For this monk, and others like
him, an advanced education and the ability to read and speak English, had given
him access to uncensored information that the rest of the population lacks. It is therefore little wonder that they are so often the
forefront of movement for change. And judging by cool anger and quiet resolution of this monk, I would not be surprised if they are sharpening their umbrellas
again soon.
***
I went immediately from the yoga
retreat to live for a week on the grounds of a Catholic Church in the province
of Kompang Cham, which lies on the banks of the Mekong. Here, I spent a week working with children
who were sponsored by the English division of Enfants du Mekong; visiting their
houses with a translator to ask questions about their lives so I could write
letters to each child’s sponsor on their wellbeing, and a help put together a report on the
project as a whole. It was a really lovely project, getting an insight into the children's lives and meeting their families and seeing the type of places the children I teach actually come from. Here's a couple of photos, courtesy of Ravy Heng, who is a has a much better camera (and ability to use said camera) than me.

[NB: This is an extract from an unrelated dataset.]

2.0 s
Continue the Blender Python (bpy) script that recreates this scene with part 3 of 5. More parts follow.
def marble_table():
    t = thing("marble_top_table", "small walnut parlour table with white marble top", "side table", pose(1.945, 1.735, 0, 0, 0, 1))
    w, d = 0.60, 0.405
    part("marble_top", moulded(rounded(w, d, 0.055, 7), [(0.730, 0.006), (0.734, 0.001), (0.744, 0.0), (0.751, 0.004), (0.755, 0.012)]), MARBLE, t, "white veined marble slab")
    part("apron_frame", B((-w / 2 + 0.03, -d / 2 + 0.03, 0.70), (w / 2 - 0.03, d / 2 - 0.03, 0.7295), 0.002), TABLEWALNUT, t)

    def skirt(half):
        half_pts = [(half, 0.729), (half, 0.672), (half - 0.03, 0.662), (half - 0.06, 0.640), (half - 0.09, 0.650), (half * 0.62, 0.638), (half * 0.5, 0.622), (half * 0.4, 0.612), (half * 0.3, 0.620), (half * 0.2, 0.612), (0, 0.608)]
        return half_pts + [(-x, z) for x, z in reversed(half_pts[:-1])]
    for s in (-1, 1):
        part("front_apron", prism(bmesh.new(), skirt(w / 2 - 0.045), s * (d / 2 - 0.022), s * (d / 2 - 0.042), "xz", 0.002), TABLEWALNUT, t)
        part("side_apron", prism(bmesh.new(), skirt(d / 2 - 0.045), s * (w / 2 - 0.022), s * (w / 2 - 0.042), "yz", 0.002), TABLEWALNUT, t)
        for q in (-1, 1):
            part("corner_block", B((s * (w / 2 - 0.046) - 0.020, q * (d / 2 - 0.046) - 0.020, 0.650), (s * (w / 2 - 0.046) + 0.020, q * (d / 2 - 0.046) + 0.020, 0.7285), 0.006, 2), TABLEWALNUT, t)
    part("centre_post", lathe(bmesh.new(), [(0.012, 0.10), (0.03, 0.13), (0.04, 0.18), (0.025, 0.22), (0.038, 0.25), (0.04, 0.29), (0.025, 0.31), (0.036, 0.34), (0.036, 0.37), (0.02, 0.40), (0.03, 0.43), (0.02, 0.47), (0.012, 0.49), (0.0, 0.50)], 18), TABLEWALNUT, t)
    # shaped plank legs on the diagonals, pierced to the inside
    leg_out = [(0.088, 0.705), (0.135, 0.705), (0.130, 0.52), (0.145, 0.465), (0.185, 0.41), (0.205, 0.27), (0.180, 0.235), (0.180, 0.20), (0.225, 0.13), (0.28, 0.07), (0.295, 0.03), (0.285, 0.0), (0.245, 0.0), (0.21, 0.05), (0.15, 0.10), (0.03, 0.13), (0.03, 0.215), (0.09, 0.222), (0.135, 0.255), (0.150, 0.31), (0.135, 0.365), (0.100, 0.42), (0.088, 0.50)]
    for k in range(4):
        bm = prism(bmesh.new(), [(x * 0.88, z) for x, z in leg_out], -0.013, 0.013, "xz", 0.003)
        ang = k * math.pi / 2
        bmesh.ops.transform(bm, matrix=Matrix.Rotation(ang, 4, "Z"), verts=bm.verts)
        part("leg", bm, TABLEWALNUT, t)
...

I also briefly became part of a Cambodian girl gang. We hung around by
the bridge while they waved to “handsome boys” on motorbikes as I tried to
impress them with the range of songs on my phone. On the last day I spent two
hours at one of their stilt-erected houses “doing makeovers” for the village
“party” which comprised a really bad speaker system and a bunch of women and
children crouching around a basket of eggs in the dark. Literally no handsome boys to be seen.
Me and the Crew |
The church was presided over by Father Gerard, a warm and jocular French priest
who had lived in Cambodia for 20 years and had a really nice beard. I immediately warmed to Father Gerald when he
asked what religion I was. “Nothing,” I said. “But no,” he said, with a big smile. “You
are not nothing - you are human!” I take my compliments where I can.
The church in Koroka is more than
a place of worship. It’s the only public place where the community can gather.

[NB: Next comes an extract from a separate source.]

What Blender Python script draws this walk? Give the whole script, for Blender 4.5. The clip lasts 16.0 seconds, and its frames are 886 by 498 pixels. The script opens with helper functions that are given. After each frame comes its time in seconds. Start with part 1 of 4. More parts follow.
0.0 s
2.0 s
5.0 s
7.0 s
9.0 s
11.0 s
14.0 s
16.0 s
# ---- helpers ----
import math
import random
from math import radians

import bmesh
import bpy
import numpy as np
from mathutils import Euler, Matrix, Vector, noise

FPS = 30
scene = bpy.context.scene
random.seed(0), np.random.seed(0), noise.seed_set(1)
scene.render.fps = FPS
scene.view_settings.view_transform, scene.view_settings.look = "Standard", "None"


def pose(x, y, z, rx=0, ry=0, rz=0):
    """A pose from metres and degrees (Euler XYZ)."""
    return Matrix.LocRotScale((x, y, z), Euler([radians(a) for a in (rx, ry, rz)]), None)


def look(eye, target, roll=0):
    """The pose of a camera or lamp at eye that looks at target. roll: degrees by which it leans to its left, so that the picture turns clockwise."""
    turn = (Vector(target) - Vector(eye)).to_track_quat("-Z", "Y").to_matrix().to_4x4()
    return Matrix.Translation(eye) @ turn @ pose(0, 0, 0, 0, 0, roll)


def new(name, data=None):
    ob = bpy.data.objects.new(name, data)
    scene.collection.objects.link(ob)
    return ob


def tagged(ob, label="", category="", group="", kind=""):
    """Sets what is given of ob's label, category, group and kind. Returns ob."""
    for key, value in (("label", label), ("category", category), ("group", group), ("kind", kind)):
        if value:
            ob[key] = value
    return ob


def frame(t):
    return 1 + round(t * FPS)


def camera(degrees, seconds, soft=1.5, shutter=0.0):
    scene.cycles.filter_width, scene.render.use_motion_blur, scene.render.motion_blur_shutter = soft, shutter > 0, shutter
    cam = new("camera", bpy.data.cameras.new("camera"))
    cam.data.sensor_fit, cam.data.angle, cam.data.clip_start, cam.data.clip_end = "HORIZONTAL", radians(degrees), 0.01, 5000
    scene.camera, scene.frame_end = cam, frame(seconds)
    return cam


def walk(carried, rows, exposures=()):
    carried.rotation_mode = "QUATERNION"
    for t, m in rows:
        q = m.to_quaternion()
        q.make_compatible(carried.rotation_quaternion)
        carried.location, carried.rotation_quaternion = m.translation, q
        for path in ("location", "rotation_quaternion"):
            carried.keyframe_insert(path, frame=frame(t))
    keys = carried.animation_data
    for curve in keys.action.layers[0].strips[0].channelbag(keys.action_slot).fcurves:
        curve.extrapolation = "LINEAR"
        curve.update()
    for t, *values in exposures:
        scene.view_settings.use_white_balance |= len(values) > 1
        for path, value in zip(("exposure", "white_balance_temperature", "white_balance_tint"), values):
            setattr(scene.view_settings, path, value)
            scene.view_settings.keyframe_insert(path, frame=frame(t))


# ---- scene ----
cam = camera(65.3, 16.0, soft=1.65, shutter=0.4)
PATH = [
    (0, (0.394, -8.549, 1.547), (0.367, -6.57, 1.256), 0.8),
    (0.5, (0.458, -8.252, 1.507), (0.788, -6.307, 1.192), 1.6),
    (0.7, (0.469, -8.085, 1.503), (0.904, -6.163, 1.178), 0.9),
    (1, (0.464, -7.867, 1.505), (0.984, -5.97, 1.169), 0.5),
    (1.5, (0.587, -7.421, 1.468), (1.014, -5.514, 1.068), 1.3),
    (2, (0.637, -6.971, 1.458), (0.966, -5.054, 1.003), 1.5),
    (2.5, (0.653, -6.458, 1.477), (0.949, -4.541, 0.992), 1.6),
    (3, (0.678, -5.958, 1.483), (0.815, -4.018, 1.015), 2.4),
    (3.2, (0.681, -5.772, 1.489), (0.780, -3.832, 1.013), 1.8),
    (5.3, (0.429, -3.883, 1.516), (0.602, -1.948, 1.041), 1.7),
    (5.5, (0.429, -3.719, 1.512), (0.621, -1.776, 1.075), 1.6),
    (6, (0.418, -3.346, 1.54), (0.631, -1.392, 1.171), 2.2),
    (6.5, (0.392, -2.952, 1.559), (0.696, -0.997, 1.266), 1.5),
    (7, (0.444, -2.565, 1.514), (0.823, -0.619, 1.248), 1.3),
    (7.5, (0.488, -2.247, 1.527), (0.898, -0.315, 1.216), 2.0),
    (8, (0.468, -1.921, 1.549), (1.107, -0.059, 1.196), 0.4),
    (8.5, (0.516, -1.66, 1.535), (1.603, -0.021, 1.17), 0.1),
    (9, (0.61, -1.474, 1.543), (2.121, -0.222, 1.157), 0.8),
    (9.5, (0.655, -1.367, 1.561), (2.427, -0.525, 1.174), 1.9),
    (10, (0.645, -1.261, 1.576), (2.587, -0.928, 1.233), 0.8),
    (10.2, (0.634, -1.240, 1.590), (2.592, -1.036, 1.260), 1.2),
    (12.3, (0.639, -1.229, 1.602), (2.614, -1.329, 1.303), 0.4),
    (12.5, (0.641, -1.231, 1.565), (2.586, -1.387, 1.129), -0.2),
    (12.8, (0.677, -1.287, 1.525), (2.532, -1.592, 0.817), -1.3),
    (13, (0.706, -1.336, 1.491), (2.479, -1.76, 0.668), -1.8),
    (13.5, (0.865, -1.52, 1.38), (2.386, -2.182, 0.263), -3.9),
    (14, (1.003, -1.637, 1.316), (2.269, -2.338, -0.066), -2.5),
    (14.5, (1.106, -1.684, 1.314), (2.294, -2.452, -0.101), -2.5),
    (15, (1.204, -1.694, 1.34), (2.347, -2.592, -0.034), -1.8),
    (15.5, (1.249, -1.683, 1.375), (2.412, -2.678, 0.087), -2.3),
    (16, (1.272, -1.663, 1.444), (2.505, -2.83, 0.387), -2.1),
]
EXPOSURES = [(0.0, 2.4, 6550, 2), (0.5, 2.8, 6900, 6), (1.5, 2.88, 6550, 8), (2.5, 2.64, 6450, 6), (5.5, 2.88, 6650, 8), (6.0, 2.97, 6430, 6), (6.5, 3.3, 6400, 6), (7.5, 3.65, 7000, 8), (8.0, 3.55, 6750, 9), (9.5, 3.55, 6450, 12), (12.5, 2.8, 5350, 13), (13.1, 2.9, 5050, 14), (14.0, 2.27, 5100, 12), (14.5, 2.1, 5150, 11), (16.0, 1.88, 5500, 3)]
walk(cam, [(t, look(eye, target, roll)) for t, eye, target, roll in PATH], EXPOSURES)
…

Children come here to take dance lessons, celebrate national holidays and just
hang out with their friends. There are lively youth services, all in Khmer,
every evening, and nearly all of the children I interviewed around the village cited "cleaning the church" as one of their favourite free time activities. I hope for everyone's sake that Candy Crush and snogging never catch on here.
As established, I am not a
Christian, and I came to the church feeling very attached to the moral
principles, and basic gentleness, of Buddhism. I also think it’s healthy to be
skeptical of cultural imperialism in all forms, and evangelism has often been
the worst example of this. But I think Koroka is very lucky to have, in Father
Gerald, a man who is unusually sensitive to these issues and has taken great pains
both to learn both Khmer and as much as possible about Buddhism.

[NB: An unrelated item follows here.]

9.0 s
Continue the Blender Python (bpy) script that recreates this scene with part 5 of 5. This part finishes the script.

I arrived at the church during a retreat,
organised for the elders of the surrounding villages, the vast majority of whom
were women. Women in the area have really embraced the Catholic Church, Father
Gerard told me. Religion is typically a female domain anyway, but the priest
argued that women often gain a sense of empowerment from Christianity that they
do not from traditional Buddhism. In Buddhism us women have no chance of attaining enlightenment.
In fact, women cannot even reach be a bodhisattva, which someone on their way
to enlightenment. A bodhisattva can be human, animal, serpent (the evilest of animals under Buddhism so much so that it is not even classed as an animal) or a god, but is
never a woman.
The person who stayed in the church longest on each day, sitting
by herself in prayer at the corner of the room, was a lady in a wheelchair.
Father Gerard told me that this woman had been refused to visit monks in the Pagoda
as she was incapable of sitting lower than them. Being disabled itself is seen
by many Buddhists as a punishment for sins in a previous life, an even greater punishment than than being a woman.
Me, probably impressing Father Gerard with my theological insight |
I had dinner with a yoga-teaching
Buddhist nun the other day (I know, the circles I move in). She was the model
of serenity and elegance, immaculately dressed in white robes. But when I told
her I was attempting to write a blog about the position of women in Buddhist, the
vehemence of her response took me aback: “A nun?! You might as well be a
prostitute in their eyes.” Nuns had sit lower than the
monks, eat after the monks, bow to the monks, she said. Even a nun of 75 must
bow to a monk of five. As far as it is possible for a yoga-teaching Buddhist nun to get vexed, she was pretty vexed.
This is not my personal attempt to find out once and for all, which religion is really the best. It is worth noting that with his forward-thinking, tolerant views, (this is a man who believes women should be ordained) Father Gerald stands apart from most of the Catholic clergy. Try as he might to integrate into Khmer society, his position is ultimately influenced by his modern French upbringing, just as the monks, however highly educated, are influenced by their own rural Cambodian upbringing in their views of gender and disability.
Nevertheless, there is, I think,
a tendency to romanticise Buddhism in the West – to buy a Buddha head statue, get
a lotus flower tattoo and start lecturing everyone about the benefits of
mindfulness without grappling with any of the finer, and potentially less attractive
points of what is a vastly complicated and diverse religion. It is a phenomoum the
Dalai Lama has called the “fashionable corruption” of Buddhism in the West, and which he has gently condemned.
I have really benefited from learning about and practicing
mindfulness meditation, but am left cold when a yoga teacher starts
talking about chakras, and feel only aesthetic, rather than spiritual, pleasure
when I enter a Buddhist temple. In lieu of a miracle, I will never be a religious person. However, something I appreciate both about Father Gerald’s brand of Christianity, and
the general practice of Buddhism in Cambodia, is that there seems to be a wide
acceptance of differences
between faiths and of combining different religions within one family or even within an individual.
And long may the richness and blendyness of the soup continue.